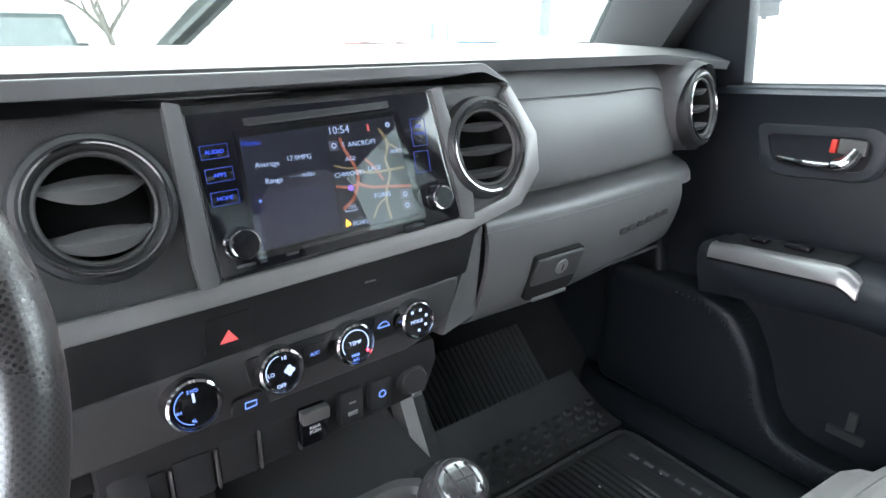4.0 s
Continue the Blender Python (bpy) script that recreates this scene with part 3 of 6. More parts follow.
    part("trim_line", tube(smooth_line([(-0.530, 0.199, 1.135), (-0.528, 0.204, 1.09), (-0.530, 0.222, 1.03), (-0.545, 0.25, 0.99)], 5), 0.003, 6), M_GREY, d)
    for k, words in enumerate(("CLUTCH\nSTART\nCANCEL", "")):
        x = -0.557 - 0.036 * k
        b = part("switch_blank", box((x, 0.204, 1.031), (0.026, 0.014, 0.036), 0.002), M_MATTE, d)
        if words:
            part("switch_words", lettering(words, 0.0045, axes((x, 0.1965, 1.033), RIGHT, Vector((0, 0, 1)), Vector((0, -1, 0)))), M_WHITE, b)
    return d


dashboard()


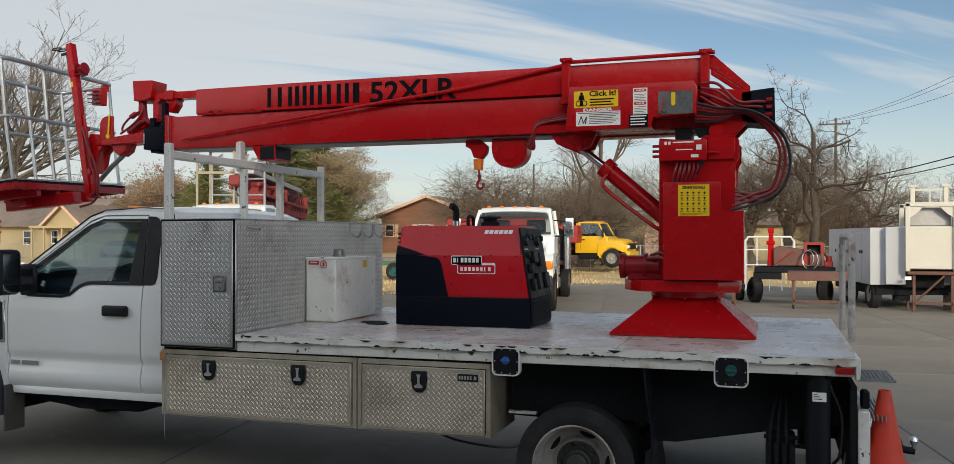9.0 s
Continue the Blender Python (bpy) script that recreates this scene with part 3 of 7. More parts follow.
box(bm, -3.50, -3.42, YC - 0.78, YC + 0.78, 0.83, 1.22, 0.02, 2)
grille = part("grille", bm, PLASTIC, truck, "black front grille")
bm = B()
for z in (0.93, 1.03, 1.13):
    box(bm, -3.53, -3.49, YC - 0.76, YC + 0.76, z - 0.025, z + 0.025, 0.008)
part("grille_bars", bm, CHROME, grille)
bm = B()
box(bm, -3.47, -3.40, YC - 1.0, YC + 1.0, 0.80, 1.22)
box(bm, -3.40, -2.25, YC - 0.46, YC + 0.46, 0.45, 1.2)
part("engine_bay", bm, BLACKFRAME, truck)

# chassis
for s in (-1, 1):
    bm = B()
    box(bm, -3.4, 3.75, YC + s * 0.43 - 0.04, YC + s * 0.43 + 0.04, 0.62, 0.88, 0.01)
    part("frame_rail", bm, BLACKFRAME, truck, "black chassis rail")
    bm = B()
    box(bm, 0.9, 3.78, YC + s * 0.85 - 0.05, YC + s * 0.85 + 0.05, 0.86, 1.0, 0.01)
    part("sub_frame", bm, BLACKFRAME, truck)
bm = B()
cyl(bm, (2.262, YC - 0.95, 0.36), (2.262, YC + 0.95, 0.36), 0.075, seg=12)
lathe(bm, [(0.001, -0.2), (0.14, -0.14), (0.2, 0), (0.14, 0.14), (0.001, 0.2)], (2.262, YC, 0.36), (1, 0, 0), 14)
cyl(bm, (-3.005, YC - 0.8, 0.40), (-3.005, YC + 0.8, 0.40), 0.06, seg=10)
cyl(bm, (-2.0, YC, 0.55), (2.1, YC, 0.45), 0.05, seg=10)
part("axles", bm, BLACKFRAME, truck)
bm = B()
cyl(bm, (-2.1, YC + 0.35, 0.42), (-1.0, YC + 0.35, 0.42), 0.05, seg=10)
cyl(bm, (-1.75, YC - 0.25, 0.50), (-1.35, YC - 0.25, 0.50), 0.12, seg=14)
box(bm, -2.0, -1.45, YC - 0.3, YC + 0.3, 0.36, 0.6, 0.03)
box(bm, -0.6, 0.75, YC - 0.28, YC + 0.55, 0.54, 0.66, 0.03)
part("transmission", bm, BLACKFRAME, truck)
# dark skirts below the deck behind the rear wheel
bm = B()
prism(bm, [(1.80, 0.97), (3.81, 0.985), (3.80, 0.66), (3.42, 0.615), (2.84, 0.505), (2.70, 0.505), (2.70, 0.62), (1.80, 0.62)], "y", YC - 0.93, YC - 0.88, 0.004)
prism(bm, [(1.80, 0.97), (3.81, 0.985), (3.80, 0.66), (3.42, 0.615), (2.84, 0.505), (2.70, 0.505), (2.70, 0.62), (1.80, 0.62)], "y", YC + 0.88, YC + 0.93, 0.004)
box(bm, 2.74, 3.78, YC - 0.87, YC + 0.87, 0.62, 0.98, 0.01)
part("rear_skirt", bm, BLACKFRAME, truck, "black steel skirt under the deck")
bm = B()
rows = []
for z, dx in ((0.985, 0), (0.80, 0.01), (0.60, 0.03), (0.40, 0.02), (0.22, 0.04)):
    rows.append([(2.70 + dx + 0.015 * math.sin(5 * k + 4 * z), YC - 1.20 + 0.155 * k, z) for k in range(5)])
part("rear_mud_flap", thicken(grid(B(), rows), 0.012), BLACK, truck, "black rubber mud flap behind the rear wheel")
rows2 = [[(p[0], 2 * YC - p[1], p[2]) for p in r] for r in rows]
part("rear_mud_flap", thicken(grid(B(), rows2), 0.012), RUBBER, truck)

# outrigger legs at the tail
for s in (-1, 1):
    y0 = YC + s * 1.13
    bm = B()
    cyl(bm, (3.6375, y0, 0.46), (3.6375, y0, 1.0), 0.066, seg=24)
    box(bm, 3.565, 3.71, y0 - 0.06, y0 + 0.07, 0.96, 1.03, 0.01)
    leg = part("outrigger_leg", bm, BLACK, truck, "black outrigger leg housing")
    bm = B()
    cyl(bm, (3.6375, y0, 0.10), (3.6375, y0, 0.48), 0.052, seg=20)
    box(bm, 3.53, 3.745, y0 - 0.11, y0 + 0.11, 0.08, 0.105, 0.006)
    part("outrigger_foot", bm, BLACK, leg)
    bm = B()
    plate_y(bm, 3.606, 3.678, 0.842, 0.892, y0 - 0.0605, 0.006)
    lab = part("leg_label", bm, STICKW, leg, "small white label")
    bm = B()
    for k in range(3):
        plate_y(bm, 3.612, 3.632 + 0.012 * k, 0.880 - 0.013 * k, 0.884 - 0.013 * k, y0 - 0.0665, 0.001)
    part("label_bars", bm, STICKB, lab)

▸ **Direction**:
Copy every line of the data word for word, omitting the images.

▸ **Solution for this task**:
4.0 s
Continue the Blender Python (bpy) script that recreates this scene with part 3 of 6. More parts follow.
    part("trim_line", tube(smooth_line([(-0.530, 0.199, 1.135), (-0.528, 0.204, 1.09), (-0.530, 0.222, 1.03), (-0.545, 0.25, 0.99)], 5), 0.003, 6), M_GREY, d)
    for k, words in enumerate(("CLUTCH\nSTART\nCANCEL", "")):
        x = -0.557 - 0.036 * k
        b = part("switch_blank", box((x, 0.204, 1.031), (0.026, 0.014, 0.036), 0.002), M_MATTE, d)
        if words:
            part("switch_words", lettering(words, 0.0045, axes((x, 0.1965, 1.033), RIGHT, Vector((0, 0, 1)), Vector((0, -1, 0)))), M_WHITE, b)
    return d


dashboard()


9.0 s
Continue the Blender Python (bpy) script that recreates this scene with part 3 of 7. More parts follow.
box(bm, -3.50, -3.42, YC - 0.78, YC + 0.78, 0.83, 1.22, 0.02, 2)
grille = part("grille", bm, PLASTIC, truck, "black front grille")
bm = B()
for z in (0.93, 1.03, 1.13):
    box(bm, -3.53, -3.49, YC - 0.76, YC + 0.76, z - 0.025, z + 0.025, 0.008)
part("grille_bars", bm, CHROME, grille)
bm = B()
box(bm, -3.47, -3.40, YC - 1.0, YC + 1.0, 0.80, 1.22)
box(bm, -3.40, -2.25, YC - 0.46, YC + 0.46, 0.45, 1.2)
part("engine_bay", bm, BLACKFRAME, truck)

# chassis
for s in (-1, 1):
    bm = B()
    box(bm, -3.4, 3.75, YC + s * 0.43 - 0.04, YC + s * 0.43 + 0.04, 0.62, 0.88, 0.01)
    part("frame_rail", bm, BLACKFRAME, truck, "black chassis rail")
    bm = B()
    box(bm, 0.9, 3.78, YC + s * 0.85 - 0.05, YC + s * 0.85 + 0.05, 0.86, 1.0, 0.01)
    part("sub_frame", bm, BLACKFRAME, truck)
bm = B()
cyl(bm, (2.262, YC - 0.95, 0.36), (2.262, YC + 0.95, 0.36), 0.075, seg=12)
lathe(bm, [(0.001, -0.2), (0.14, -0.14), (0.2, 0), (0.14, 0.14), (0.001, 0.2)], (2.262, YC, 0.36), (1, 0, 0), 14)
cyl(bm, (-3.005, YC - 0.8, 0.40), (-3.005, YC + 0.8, 0.40), 0.06, seg=10)
cyl(bm, (-2.0, YC, 0.55), (2.1, YC, 0.45), 0.05, seg=10)
part("axles", bm, BLACKFRAME, truck)
bm = B()
cyl(bm, (-2.1, YC + 0.35, 0.42), (-1.0, YC + 0.35, 0.42), 0.05, seg=10)
cyl(bm, (-1.75, YC - 0.25, 0.50), (-1.35, YC - 0.25, 0.50), 0.12, seg=14)
box(bm, -2.0, -1.45, YC - 0.3, YC + 0.3, 0.36, 0.6, 0.03)
box(bm, -0.6, 0.75, YC - 0.28, YC + 0.55, 0.54, 0.66, 0.03)
part("transmission", bm, BLACKFRAME, truck)
# dark skirts below the deck behind the rear wheel
bm = B()
prism(bm, [(1.80, 0.97), (3.81, 0.985), (3.80, 0.66), (3.42, 0.615), (2.84, 0.505), (2.70, 0.505), (2.70, 0.62), (1.80, 0.62)], "y", YC - 0.93, YC - 0.88, 0.004)
prism(bm, [(1.80, 0.97), (3.81, 0.985), (3.80, 0.66), (3.42, 0.615), (2.84, 0.505), (2.70, 0.505), (2.70, 0.62), (1.80, 0.62)], "y", YC + 0.88, YC + 0.93, 0.004)
box(bm, 2.74, 3.78, YC - 0.87, YC + 0.87, 0.62, 0.98, 0.01)
part("rear_skirt", bm, BLACKFRAME, truck, "black steel skirt under the deck")
bm = B()
rows = []
for z, dx in ((0.985, 0), (0.80, 0.01), (0.60, 0.03), (0.40, 0.02), (0.22, 0.04)):
    rows.append([(2.70 + dx + 0.015 * math.sin(5 * k + 4 * z), YC - 1.20 + 0.155 * k, z) for k in range(5)])
part("rear_mud_flap", thicken(grid(B(), rows), 0.012), BLACK, truck, "black rubber mud flap behind the rear wheel")
rows2 = [[(p[0], 2 * YC - p[1], p[2]) for p in r] for r in rows]
part("rear_mud_flap", thicken(grid(B(), rows2), 0.012), RUBBER, truck)

# outrigger legs at the tail
for s in (-1, 1):
    y0 = YC + s * 1.13
    bm = B()
    cyl(bm, (3.6375, y0, 0.46), (3.6375, y0, 1.0), 0.066, seg=24)
    box(bm, 3.565, 3.71, y0 - 0.06, y0 + 0.07, 0.96, 1.03, 0.01)
    leg = part("outrigger_leg", bm, BLACK, truck, "black outrigger leg housing")
    bm = B()
    cyl(bm, (3.6375, y0, 0.10), (3.6375, y0, 0.48), 0.052, seg=20)
    box(bm, 3.53, 3.745, y0 - 0.11, y0 + 0.11, 0.08, 0.105, 0.006)
    part("outrigger_foot", bm, BLACK, leg)
    bm = B()
    plate_y(bm, 3.606, 3.678, 0.842, 0.892, y0 - 0.0605, 0.006)
    lab = part("leg_label", bm, STICKW, leg, "small white label")
    bm = B()
    for k in range(3):
        plate_y(bm, 3.612, 3.632 + 0.012 * k, 0.880 - 0.013 * k, 0.884 - 0.013 * k, y0 - 0.0665, 0.001)
    part("label_bars", bm, STICKB, lab)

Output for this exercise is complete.